Kameraden im Gerichtssaal

PROZESS Vorm Amtsgericht Hamburg-Barmbek bekommen zwei Männer, die einen Schwarzen misshandelt haben sollen, Zuspruch aus dem Saal

Die Staatsanwältin bezichtigte einen Zeugen der Falsch-aussage und drohte ihm selbst mit einem Verfahren

Sehr viele Besucherplätze hat der Saal 10 des Amtsgerichts Hamburg-Barmbek nicht. Am Mittwochvormittag waren die Sitze aber fast alle besetzt: Vor allem von Neonazis aus der Hansestadt.

„Die Neonazis haben groß aufgefahren“, war bereits vor Verhandlungsbeginn seitens der Zuschauer aus der linken Szene zu hören. Und tatsächlich kamen während der etwa sechsstündigen Verhandlung mehr „Kameraden“ hinzu. Sie wollten die 34 und 44 Jahre alten Michael A. und Marco N. nicht alleine lassen.
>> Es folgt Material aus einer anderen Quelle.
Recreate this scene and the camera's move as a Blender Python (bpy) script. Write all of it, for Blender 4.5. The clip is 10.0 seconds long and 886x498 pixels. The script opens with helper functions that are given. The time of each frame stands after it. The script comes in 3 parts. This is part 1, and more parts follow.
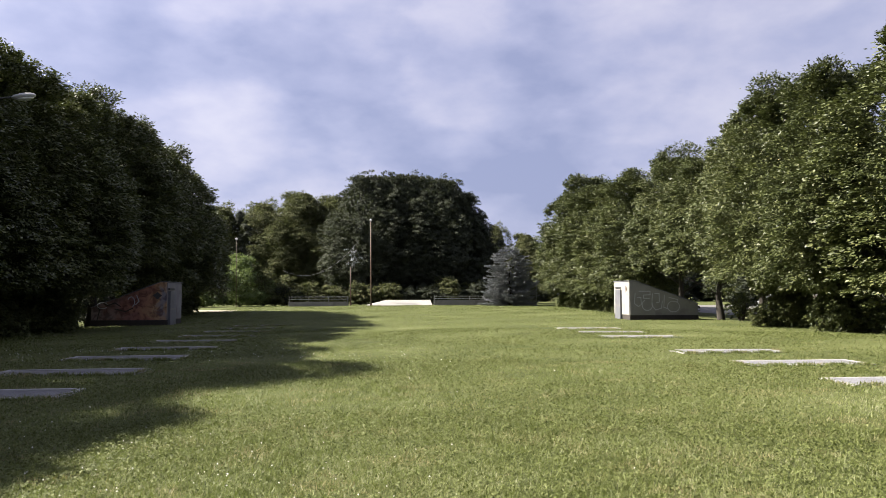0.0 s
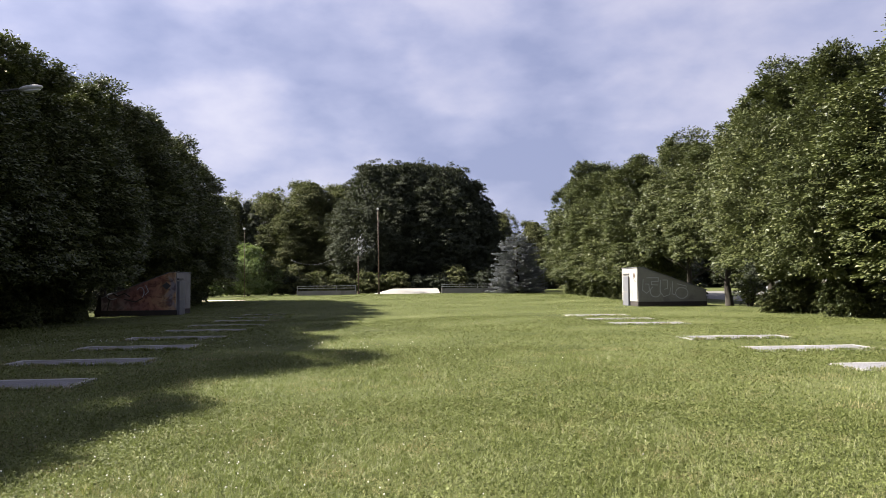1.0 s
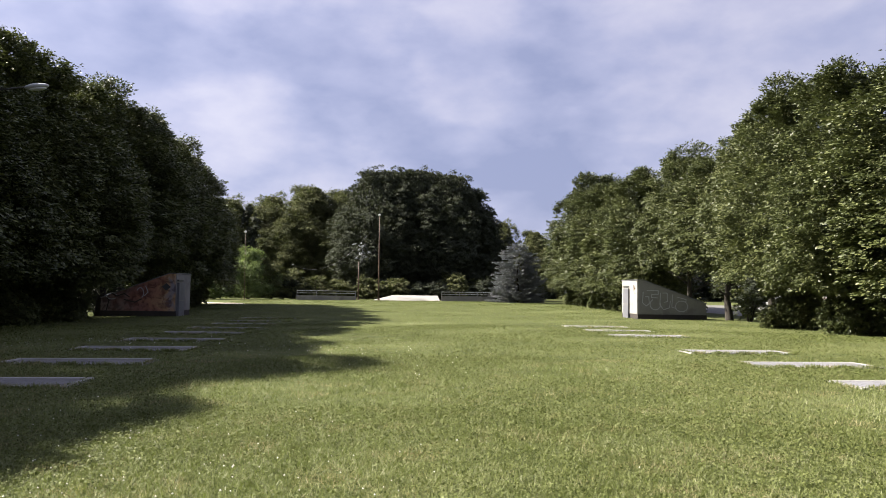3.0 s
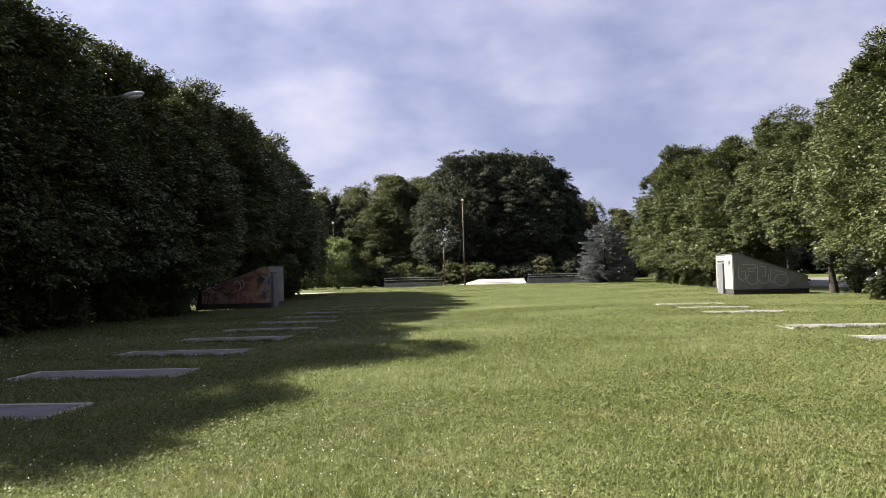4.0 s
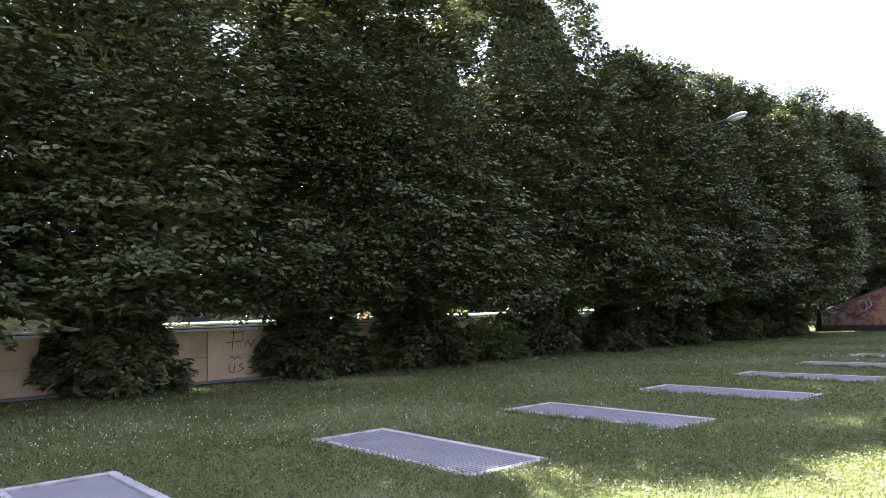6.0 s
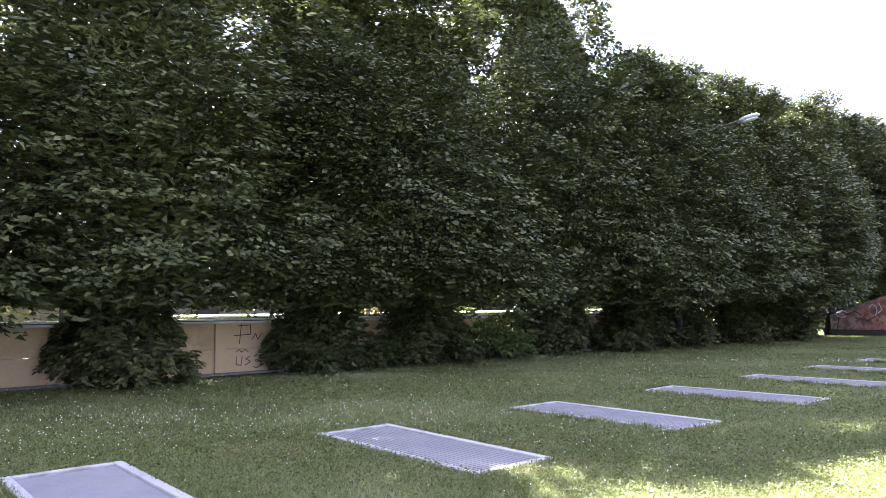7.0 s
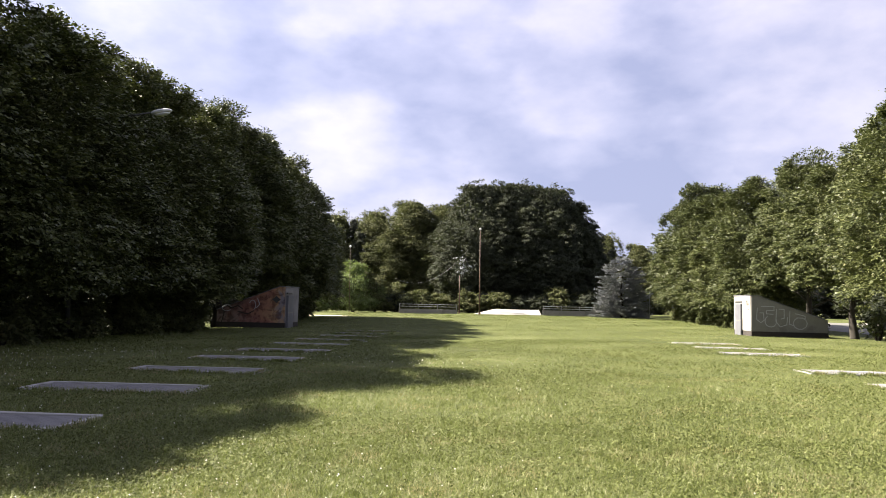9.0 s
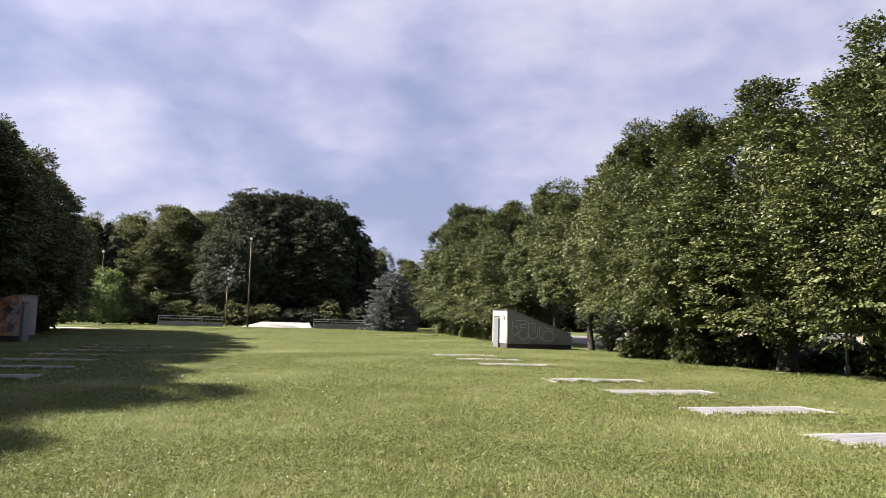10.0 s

Seit dem 15. September müssen sich A. und N. vor dem Gericht wegen gefährlicher Körperverletzung verantworten. Sie sollen am 22. August 2009 in der Bramfelder Chaussee in Hamburg einen farbigen Mann aus Großbritannien geschlagen und mit Pfefferspray besprüht haben, was sie bestreiten. Im Gegenteil, der Farbige habe sie „grundlos“ attackiert, wie der als Zeuge eingeladene Polizeibeamte Thomas Rühmkorf die beiden Angeklagten zitierte. Herr S. solle dem Angeklagten A. sogar ins Ohr gebissen haben.

Auch nach dem zweiten Verhandlungstag konnte noch kein abschließendes Urteil gefällt werden. Die Beweisaufnahme sei aber soweit geschlossen, so der vorsitzende Richter. Insgesamt wurden sieben Zeugen befragt, drei von ihnen gehörten zur rechten Szene, was sie auch nicht zu verstecken versuchten. Kaum hatte Carl S., das Opfer der beiden vermutlichen Täter, zu Beginn der Verhandlung den Saal betreten, kamen Sprüche wie: „Was macht der den hier? Der gehört auf die Anklagebank“.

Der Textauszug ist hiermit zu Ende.